Paul had learned the secret of forgetting the injustices, sins (which involved participation in the stoning of the first martyr, Stephen), and persecution he had perpetrated against the church. He put those things out of his mind by an act of his will, and fixed his mind on the things of the Spirit. This gave him complete peace. He forgot his sins by remembering what God’s Word said about sin in Isaiah 43:25:
“I, even I, am He Who blots out and cancels your transgressions for my own sake, and I will not remember your sins.”
Friends, this is what God’s Word says about the matter of sin in the life of the believer. Realize that you are not the only person who has missed the mark. Forget your past sins and failures by remembering those things which are true, just, pure and excellent. You have a part to play in this. It is not as simple as having your memories erased or even healed. You must take God’s Word to heart and be a doer of the Word, and not a hearer only. Many of us are waiting for God to do everything for us. However, you will find that if you are going to grow in the Spirit, it will only come by the Word of God being acted upon in your life. Maturity does not come only with years; maturity develops when one abides in the Word of God and allows the Word of God to abide in him.
We are running a race. Last year is over, and a new day is beginning. Paul uses the words “straining forward” (AMP) which comes from a Greek athletic term describing the runner whose “eye outstrips and draws onward the hand, and the hand the foot.” The word means to “stretch forth after.” Press literally means “pursue.” Toward is from the preposition meaning “down” and has the idea of “bearing down upon” in the direction of the goal. And the goal–the mark–is Christ-likeness: a moral and spiritual target. Paul was saying:
“Brethren, as for myself, as I look back upon my life and calmly draw a conclusion, I am not counting myself yet as one who has in an absolute and complete way laid hold (of that for which I have been laid hold of by Christ Jesus); but one thing I, in fact am forgetting completely the things that are behind, but am stretching forward to the things that are in front; bearing down upon the goal, I am pursuing on for the prize of the call from above of God which is in Christ Jesus.” (Quoted from Wuest, Word Studies in the Greek New Testament.)

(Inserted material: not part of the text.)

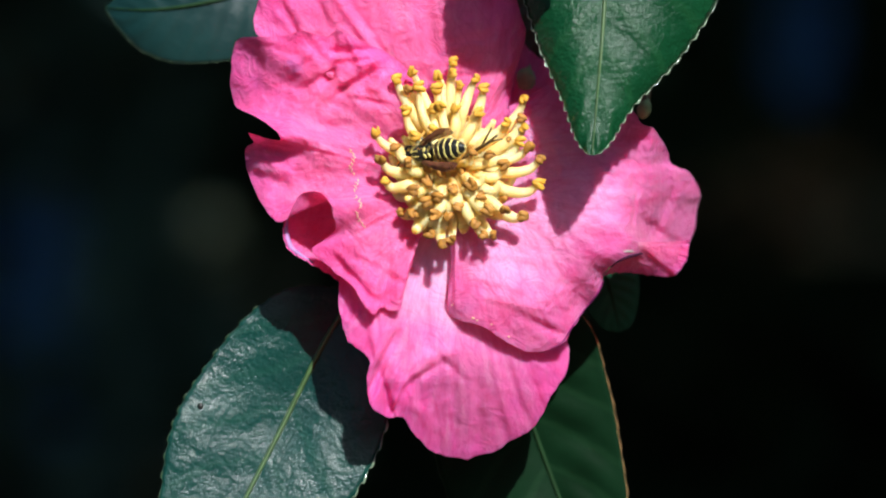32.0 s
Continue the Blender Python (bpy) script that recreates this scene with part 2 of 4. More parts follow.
SCAR = plain("scar_cream", (0.72, 0.40, 0.28), 0.7, 0.2, 900.0, 0.3)
BLACK = plain("wasp_black", (0.012, 0.012, 0.012), 0.28, 0.5, 1200.0, 0.3)
YELLOW = plain("wasp_yellow", (0.66, 0.56, 0.16), 0.35, 0.45, 1200.0, 0.15)
HAIR = plain("wasp_thorax_dark", (0.016, 0.016, 0.012), 0.42, 0.5, 2500.0, 0.5, 0.0001)
EYE = plain("wasp_eye", (0.015, 0.017, 0.016), 0.15, 0.6, 2500.0, 0.3)
LEG = plain("wasp_leg", (0.50, 0.28, 0.06), 0.4, 0.4, 1200.0, 0.3)
WING = wing_material("smoky_wing", 0.68)
WING_CLEAR = wing_material("clear_wing", 0.45)
LILAC = plain("lilac_rim", (0.36, 0.19, 0.42), 0.5, 0.3, 500.0, 0.3)
PURPLE_EDGE = plain("purple_edge", (0.16, 0.015, 0.10), 0.8, 0.1, 600.0, 0.6)
DARK_EDGE = plain("dark_edge", (0.04, 0.008, 0.025), 0.9, 0.05, 700.0, 0.5)
PATCH = plain("bleached_patch", (0.58, 0.46, 0.46), 0.7, 0.2, 700.0, 0.3)
BUD = plain("bud_green", (0.24, 0.34, 0.15), 0.6, 0.3, 300.0, 0.4)
# A sky-blue blur of distance, painted into the sprigs' leaf colour.
FAR_BLUE = plain("painted_blue_patch", (0.12, 0.34, 0.85), 0.5, 0.3, 40.0, 0.3)
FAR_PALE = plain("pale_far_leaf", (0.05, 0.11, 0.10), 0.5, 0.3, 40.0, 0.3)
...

The most joyful Christians I know have developed this ability Paul writes about. They forget by remembering the good things God has given them. They mediate upon His Word, and in every circumstance of life have developed the ability to join with one of the champions of faith, Paul, praising God that this year will count for something. They will spread the good news that God has forgotten their transgressions. And they will remember His infinite grace and mercy.